◆ Work instructions
Copy exactly, and only, the lines below from the first through the one containing "from mathutils import", both included; pictures are omitted.

-- start --

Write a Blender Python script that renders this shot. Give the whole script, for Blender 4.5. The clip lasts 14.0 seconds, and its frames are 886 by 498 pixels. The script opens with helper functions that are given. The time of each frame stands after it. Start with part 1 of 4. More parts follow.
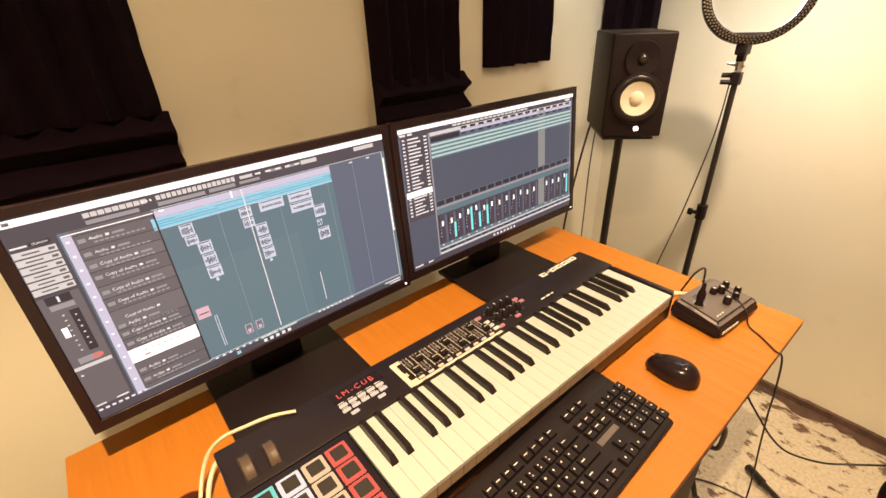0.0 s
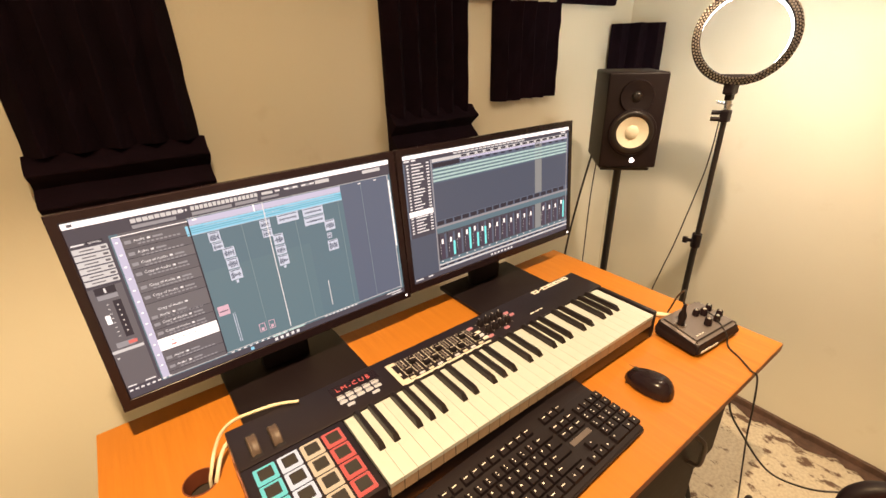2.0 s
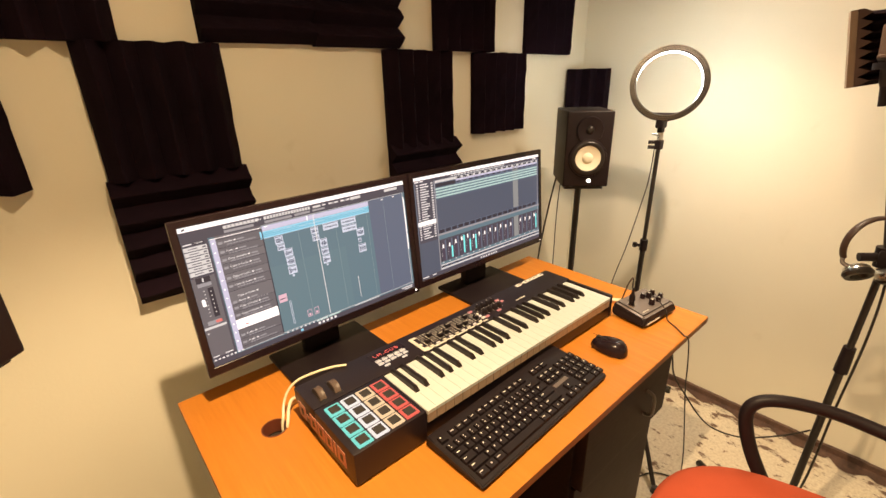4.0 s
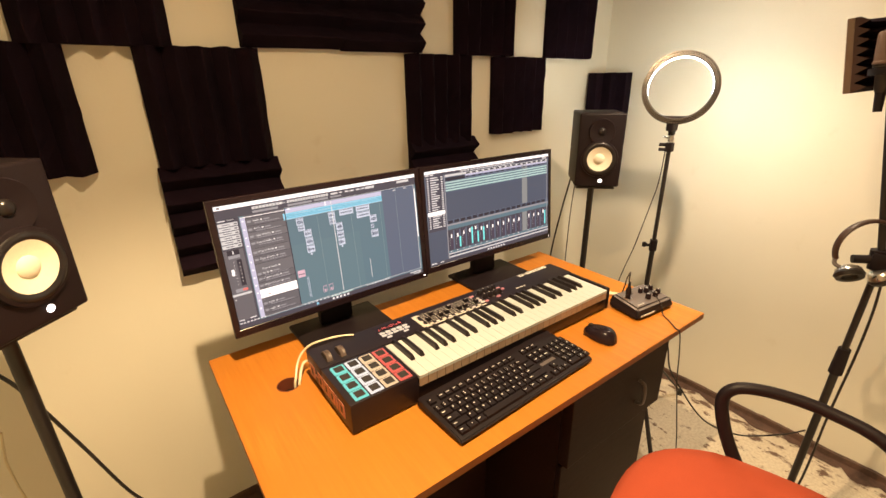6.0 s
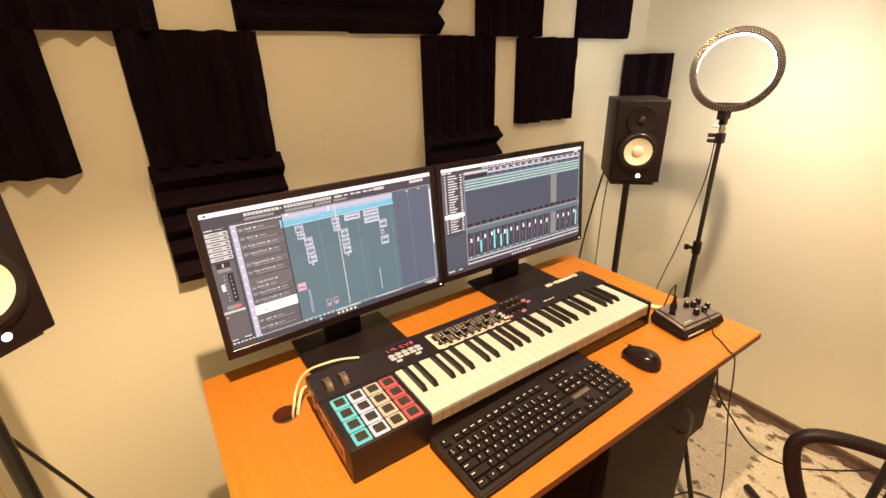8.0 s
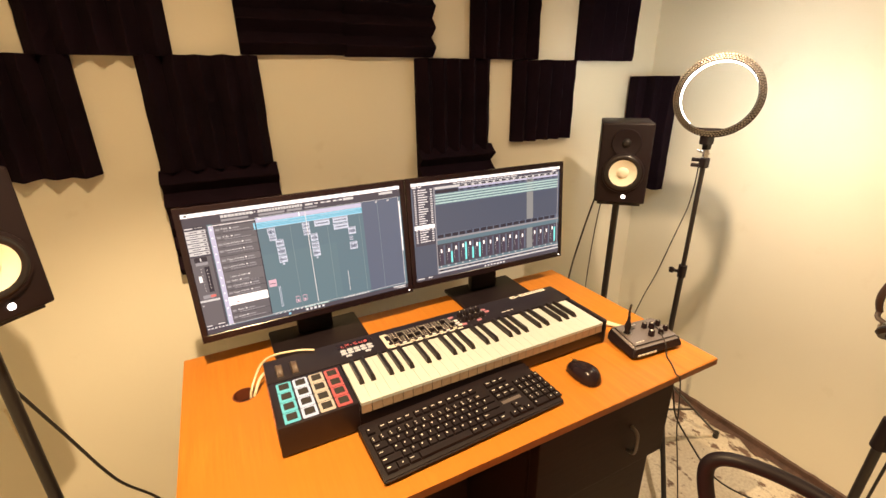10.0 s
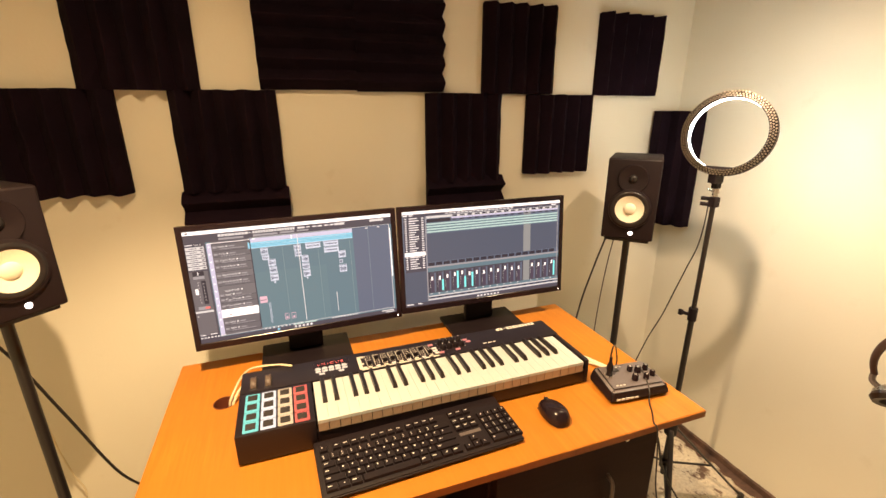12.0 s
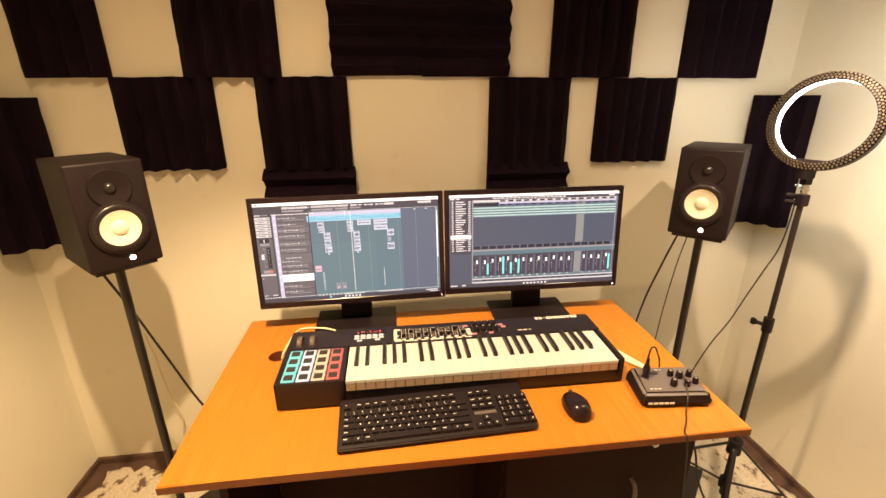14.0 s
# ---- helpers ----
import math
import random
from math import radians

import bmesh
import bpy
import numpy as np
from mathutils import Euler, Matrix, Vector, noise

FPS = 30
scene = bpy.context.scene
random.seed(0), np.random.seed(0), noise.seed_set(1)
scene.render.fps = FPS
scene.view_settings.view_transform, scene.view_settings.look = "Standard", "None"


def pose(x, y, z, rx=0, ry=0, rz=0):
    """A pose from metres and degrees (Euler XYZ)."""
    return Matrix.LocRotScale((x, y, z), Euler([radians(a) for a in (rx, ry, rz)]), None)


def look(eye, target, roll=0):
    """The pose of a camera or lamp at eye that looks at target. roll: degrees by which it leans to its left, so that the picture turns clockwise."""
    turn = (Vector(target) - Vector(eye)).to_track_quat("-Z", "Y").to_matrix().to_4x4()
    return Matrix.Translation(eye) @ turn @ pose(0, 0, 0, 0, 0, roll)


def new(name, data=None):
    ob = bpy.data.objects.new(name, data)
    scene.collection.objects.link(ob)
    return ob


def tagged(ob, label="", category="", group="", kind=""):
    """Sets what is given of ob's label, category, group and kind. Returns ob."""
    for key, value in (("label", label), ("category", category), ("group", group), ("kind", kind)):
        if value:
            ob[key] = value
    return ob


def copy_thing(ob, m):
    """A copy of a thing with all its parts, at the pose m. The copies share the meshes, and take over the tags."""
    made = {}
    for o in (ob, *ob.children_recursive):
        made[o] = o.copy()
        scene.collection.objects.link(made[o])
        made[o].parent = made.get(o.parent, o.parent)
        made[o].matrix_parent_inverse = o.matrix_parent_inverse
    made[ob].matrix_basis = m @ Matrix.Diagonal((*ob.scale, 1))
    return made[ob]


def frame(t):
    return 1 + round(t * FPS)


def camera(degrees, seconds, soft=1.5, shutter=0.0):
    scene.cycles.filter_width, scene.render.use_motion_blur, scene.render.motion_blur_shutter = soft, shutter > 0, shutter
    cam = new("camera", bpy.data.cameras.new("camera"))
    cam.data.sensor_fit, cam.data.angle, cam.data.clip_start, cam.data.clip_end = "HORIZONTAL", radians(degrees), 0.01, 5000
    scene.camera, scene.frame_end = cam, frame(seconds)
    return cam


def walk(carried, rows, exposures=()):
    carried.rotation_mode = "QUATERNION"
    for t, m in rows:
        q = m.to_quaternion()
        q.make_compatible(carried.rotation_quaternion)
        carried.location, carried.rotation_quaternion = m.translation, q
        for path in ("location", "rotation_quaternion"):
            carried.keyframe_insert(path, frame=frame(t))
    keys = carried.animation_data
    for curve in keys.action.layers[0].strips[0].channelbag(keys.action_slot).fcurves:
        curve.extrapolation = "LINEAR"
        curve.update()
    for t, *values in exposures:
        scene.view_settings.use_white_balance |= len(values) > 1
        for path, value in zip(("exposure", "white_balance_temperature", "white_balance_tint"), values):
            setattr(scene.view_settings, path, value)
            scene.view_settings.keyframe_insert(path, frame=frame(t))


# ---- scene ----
cam = camera(90.2, 14.0)
PATH = [
    (0, (0.182, 0.146, 1.467), (1.289, 1.519, 0.523), -2.2),
    (0.5, (0.191, 0.131, 1.465), (1.269, 1.53, 0.528), -2.2),
    (1, (0.191, 0.108, 1.464), (1.255, 1.528, 0.54), -2.2),
    (1.5, (0.179, 0.086, 1.468), (1.239, 1.522, 0.567), -2.1),
    (2, (0.162, 0.049, 1.485), (1.239, 1.513, 0.65), -1.5),
    (2.5, (0.122, 0.033, 1.496), (1.288, 1.463, 0.724), -1.2),
    (3, (0.042, 0.016, 1.508), (1.276, 1.391, 0.742), -0.5),
    (3.2, (0.011, -0.005, 1.516), (1.255, 1.367, 0.76), -0.7),
    (5.3, (-0.103, -0.216, 1.533), (1.041, 1.27, 0.839), -0.8),
    (5.5, (-0.096, -0.227, 1.53), (1.036, 1.266, 0.832), -0.4),
    (6, (-0.079, -0.234, 1.528), (1.025, 1.272, 0.814), -0.8),
    (6.5, (-0.052, -0.197, 1.527), (1.048, 1.305, 0.795), -0.3),
    (7, (-0.032, -0.147, 1.527), (1.034, 1.368, 0.773), -0.2),
    (7.5, (-0.01, -0.109, 1.533), (1.08, 1.392, 0.787), -0.0),
    (7.7, (-0.001, -0.104, 1.53), (1.065, 1.409, 0.772), -0.6),
    (9.8, (0.164, -0.289, 1.548), (0.99, 1.385, 0.83), -0.6),
    (10, (0.167, -0.294, 1.554), (1.015, 1.367, 0.832), -0.7),
    (10.5, (0.156, -0.302, 1.555), (1.019, 1.354, 0.839), -0.7),
    (11, (0.196, -0.33, 1.553), (0.999, 1.382, 0.904), -0.1),
    (11.5, (0.266, -0.359, 1.571), (0.959, 1.406, 0.935), 0.0),
    (12, (0.335, -0.393, 1.57), (0.976, 1.4, 0.958), -0.1),
    (12.5, (0.375, -0.416, 1.565), (0.868, 1.406, 0.903), 0.8),
    (13, (0.379, -0.406, 1.567), (0.832, 1.423, 0.896), 0.2),
    (13.5, (0.415, -0.428, 1.561), (0.764, 1.424, 0.893), -0.0),
    (14, (0.472, -0.457, 1.571), (0.698, 1.413, 0.9), -0.3),
]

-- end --

◆ Answer below
Write a Blender Python script that renders this shot. Give the whole script, for Blender 4.5. The clip lasts 14.0 seconds, and its frames are 886 by 498 pixels. The script opens with helper functions that are given. The time of each frame stands after it. Start with part 1 of 4. More parts follow.
0.0 s
2.0 s
4.0 s
6.0 s
8.0 s
10.0 s
12.0 s
14.0 s
# ---- helpers ----
import math
import random
from math import radians

import bmesh
import bpy
import numpy as np
from mathutils import Euler, Matrix, Vector, noise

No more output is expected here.